2009
Cécile Roudeau, « Geographies of difference: the Politics of Dialect in Nineteenth-Century America. », HAL-SHS : littérature, ID : 10670/1.s2lzxe
D’un bout à l’autre du XIXe siècle se pose en Amérique la question de la langue ou des langues nationales, une question qui donne à la République l’occasion de s’interroger sur sa capacité à accepter la différence en son sein. Un peu plus d’un siècle après la tentative de Noah Webster d’uniformiser la langue et d’éradiquer « les odieuses distinctions dialectales », W. D. Howells, lui, fait de la diversité des parlers locaux la vraie voix de l’Amérique, une Amérique résolument décentralisée. En un siècle, donc, l’isotopie linguistique d’un Noah Webster, le culte de la généralité, s’est vu remplacer par la fascination de Howells pour les voix plurielles de la démocratie, la louange des particularités.
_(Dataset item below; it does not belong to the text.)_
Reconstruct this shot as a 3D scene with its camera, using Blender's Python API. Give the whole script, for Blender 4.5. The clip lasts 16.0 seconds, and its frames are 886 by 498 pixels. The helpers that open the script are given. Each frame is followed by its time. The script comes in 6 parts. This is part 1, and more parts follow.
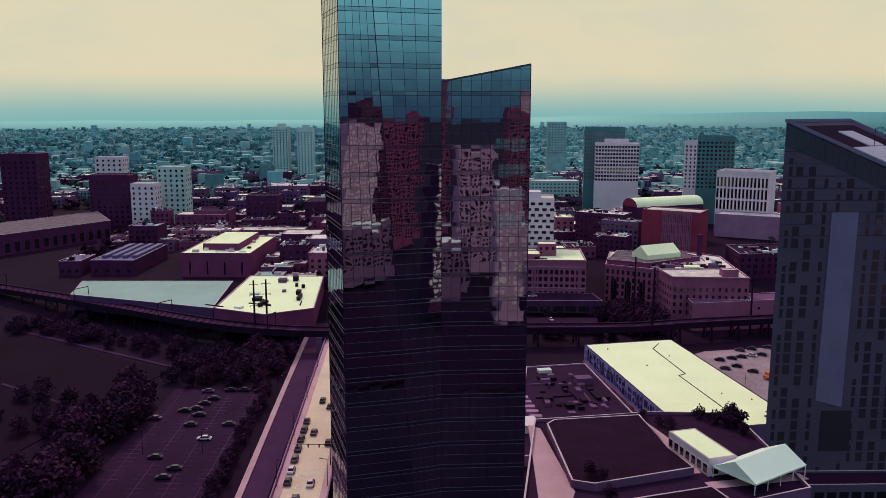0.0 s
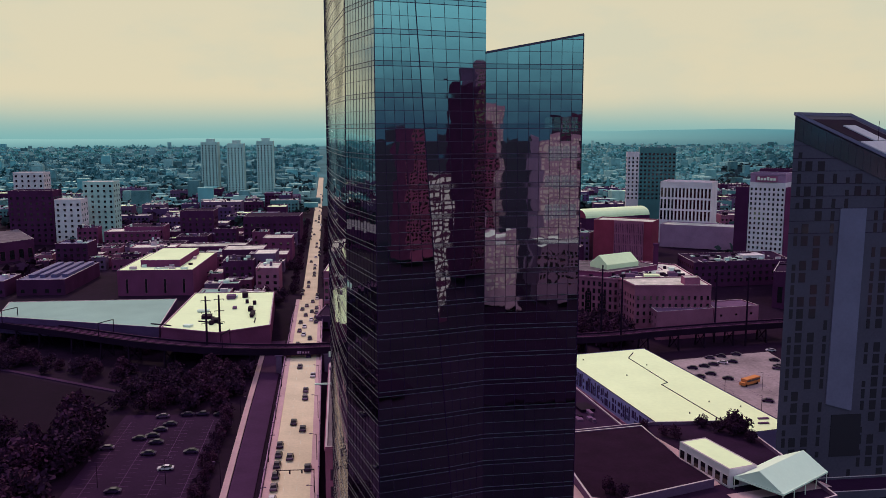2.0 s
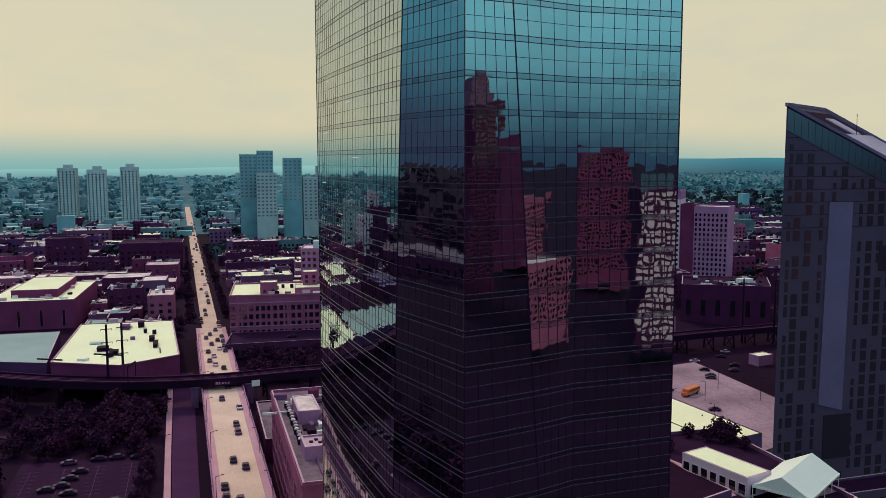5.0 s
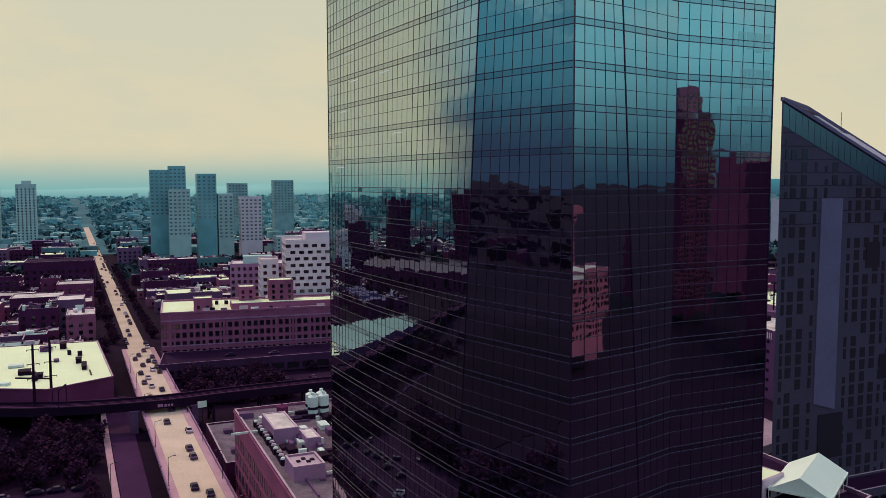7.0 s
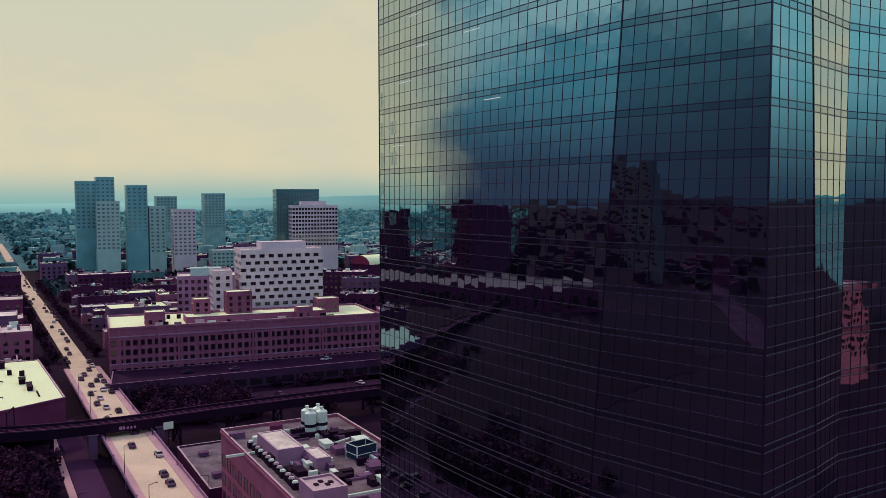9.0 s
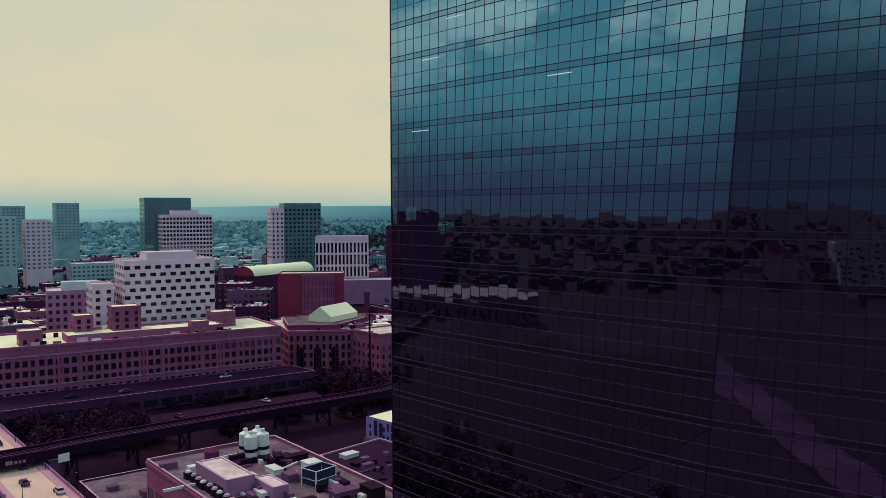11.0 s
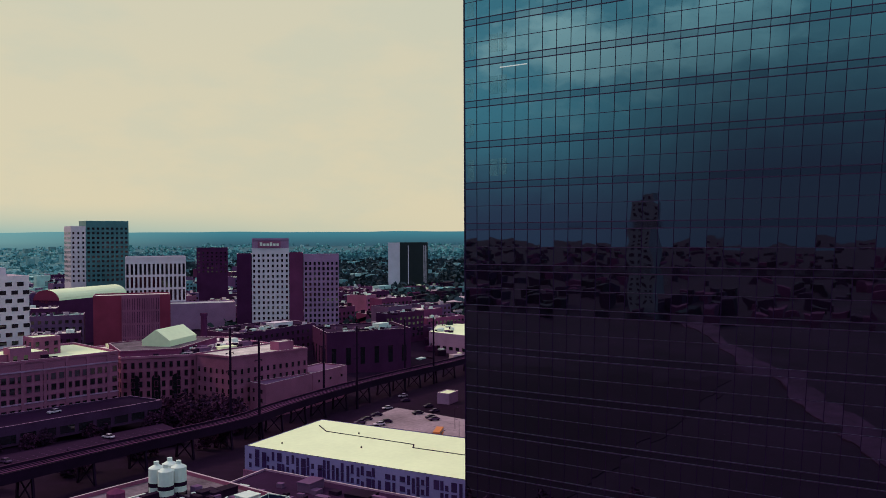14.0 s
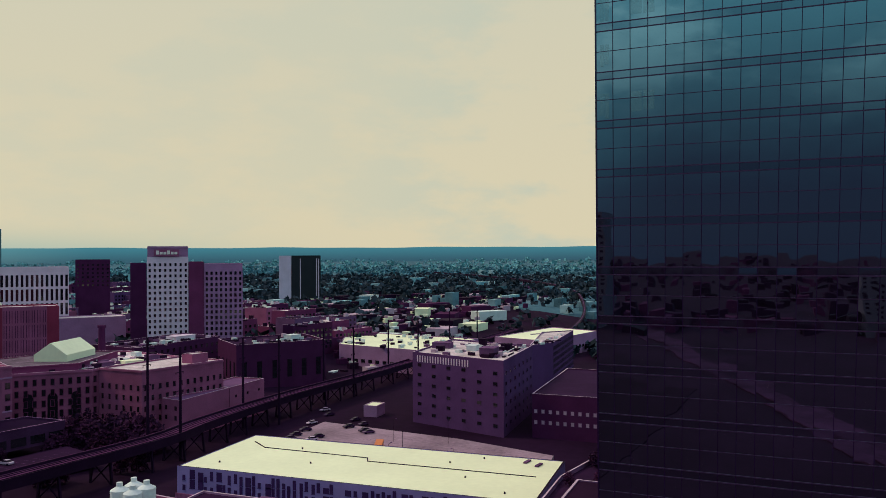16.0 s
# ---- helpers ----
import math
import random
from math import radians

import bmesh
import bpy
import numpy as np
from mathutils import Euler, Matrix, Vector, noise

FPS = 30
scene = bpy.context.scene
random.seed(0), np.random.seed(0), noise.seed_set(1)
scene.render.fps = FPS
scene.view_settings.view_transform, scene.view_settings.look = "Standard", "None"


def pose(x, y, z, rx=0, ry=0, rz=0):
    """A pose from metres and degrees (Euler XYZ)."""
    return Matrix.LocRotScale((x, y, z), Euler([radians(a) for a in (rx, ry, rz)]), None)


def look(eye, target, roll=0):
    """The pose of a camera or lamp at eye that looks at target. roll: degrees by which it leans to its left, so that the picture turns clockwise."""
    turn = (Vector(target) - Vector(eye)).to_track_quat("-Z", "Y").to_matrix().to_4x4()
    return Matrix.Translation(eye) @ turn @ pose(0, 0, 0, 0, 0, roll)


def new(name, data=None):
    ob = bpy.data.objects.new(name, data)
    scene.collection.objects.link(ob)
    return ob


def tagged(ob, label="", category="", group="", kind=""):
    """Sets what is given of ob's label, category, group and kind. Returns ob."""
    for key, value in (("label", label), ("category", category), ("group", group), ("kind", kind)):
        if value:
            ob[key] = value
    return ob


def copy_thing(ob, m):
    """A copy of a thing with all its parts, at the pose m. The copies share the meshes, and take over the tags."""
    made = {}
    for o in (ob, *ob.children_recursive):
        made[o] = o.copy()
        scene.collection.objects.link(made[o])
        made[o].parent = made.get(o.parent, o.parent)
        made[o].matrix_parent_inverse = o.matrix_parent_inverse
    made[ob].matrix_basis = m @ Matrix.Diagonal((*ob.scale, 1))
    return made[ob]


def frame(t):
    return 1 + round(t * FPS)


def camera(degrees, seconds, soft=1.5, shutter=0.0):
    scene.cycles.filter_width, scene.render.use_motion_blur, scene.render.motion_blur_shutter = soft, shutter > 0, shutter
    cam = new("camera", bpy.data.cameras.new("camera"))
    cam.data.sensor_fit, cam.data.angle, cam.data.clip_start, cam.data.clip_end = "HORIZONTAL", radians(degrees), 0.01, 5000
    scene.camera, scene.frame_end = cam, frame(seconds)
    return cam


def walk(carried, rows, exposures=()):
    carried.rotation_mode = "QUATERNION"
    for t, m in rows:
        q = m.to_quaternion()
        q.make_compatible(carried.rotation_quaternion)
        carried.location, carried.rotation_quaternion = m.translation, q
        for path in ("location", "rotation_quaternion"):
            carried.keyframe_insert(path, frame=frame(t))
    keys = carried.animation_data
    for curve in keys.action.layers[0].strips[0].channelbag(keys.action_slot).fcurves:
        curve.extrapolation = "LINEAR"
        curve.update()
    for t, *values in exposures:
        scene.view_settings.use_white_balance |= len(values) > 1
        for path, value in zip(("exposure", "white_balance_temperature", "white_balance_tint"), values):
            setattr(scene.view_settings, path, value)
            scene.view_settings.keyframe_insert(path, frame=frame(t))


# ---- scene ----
cam = camera(56.0, 16.0, soft=0.75)
PATH = [
    (0.0, 34.44, -1.36, 97.52, -1.574, -9.574, 0.029),
    (0.5, 30.24, 2.64, 96.04, -2.604, -9.289, 0.017),
    (1.0, 26.04, 6.55, 94.44, -3.814, -8.948, 0.003),
    (1.5, 21.76, 10.67, 92.83, -5.296, -8.601, 0.003),
    (2.0, 17.66, 14.81, 91.28, -6.897, -8.261, -0.016),
    (2.5, 13.54, 19.02, 89.72, -8.466, -7.899, -0.032),
    (3.0, 9.40, 23.24, 88.12, -10.035, -7.531, -0.033),
    (3.5, 5.46, 27.44, 86.58, -11.624, -7.180, -0.055),
    (4.0, 1.45, 31.73, 85.04, -13.246, -6.824, -0.068),
    (6.5, -18.09, 52.99, 77.52, -21.669, -4.974, -0.105),
    (7.0, -21.80, 58.07, 75.97, -23.345, -4.600, -0.092),
    (7.5, -25.50, 63.13, 74.37, -24.917, -4.199, -0.101),
    (8.0, -28.78, 68.63, 72.88, -25.665, -3.821, -0.100),
    (10.5, -42.52, 97.62, 69.53, -36.024, -2.955, -0.163),
    (11.0, -45.58, 102.47, 68.76, -38.469, -2.676, -0.179),
    (11.5, -48.56, 107.21, 68.04, -41.200, -2.338, -0.181),
    (12.0, -51.12, 112.51, 67.24, -44.057, -2.049, -0.191),
    (12.5, -53.09, 118.66, 65.85, -46.920, -1.713, -0.207),
    (13.0, -54.18, 125.47, 64.31, -49.333, -1.389, -0.221),
    (13.5, -54.90, 132.32, 62.80, -51.245, -1.089, -0.240),
    (14.0, -55.34, 139.04, 61.28, -53.128, -0.770, -0.260),
    (14.5, -55.35, 145.86, 59.80, -55.214, -0.471, -0.273),
    (15.0, -55.13, 152.78, 58.38, -57.144, -0.181, -0.293),
    (15.5, -54.90, 159.55, 56.97, -59.785, 0.104, -0.293),
    (16.0, -54.44, 166.40, 55.50, -61.635, 0.412, -0.305),
]
walk(cam, [(t, pose(x, y, z, 90 + pitch, -roll, yaw)) for t, x, y, z, yaw, pitch, roll in PATH],
     exposures=[(0, 0.05), (4, 0.02), (8, 0.0), (10.5, 0.0), (16, -0.03)])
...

Ce pluralisme, pourtant, est indexé sur une condition : la différence est un atout, pour Howells, si elle est localisable sur la carte de la nation. En la territorialisant, il lui donne une place, il la rend connaissable. À la fin du XIXe siècle toutefois, d’autres voix – celles que Gavin Jones a qualifiées d’ « étranges parlers » (« strange talks ») semblent supplanter les dialectes locaux, et sur la scène américaine émerge une différence qui cette fois n’est plus localisable, qui ne peut même plus être comprise comme « particularité de ». La déterritorialisation de la différence la rend soudain menaçante pour celui qui s’accommodait finalement bien mieux des identités circonscrites du Tennessee, du pays de Pike, ou de Californie. À l’heure où l’Amérique sort de ses frontières pour s’étendre par delà les mers, la différence acceptable doit être distinguée de celle qui met en branle les contours d’une identité nationale bien moins hospitalière aux accents venus d’un ailleurs illocalisable.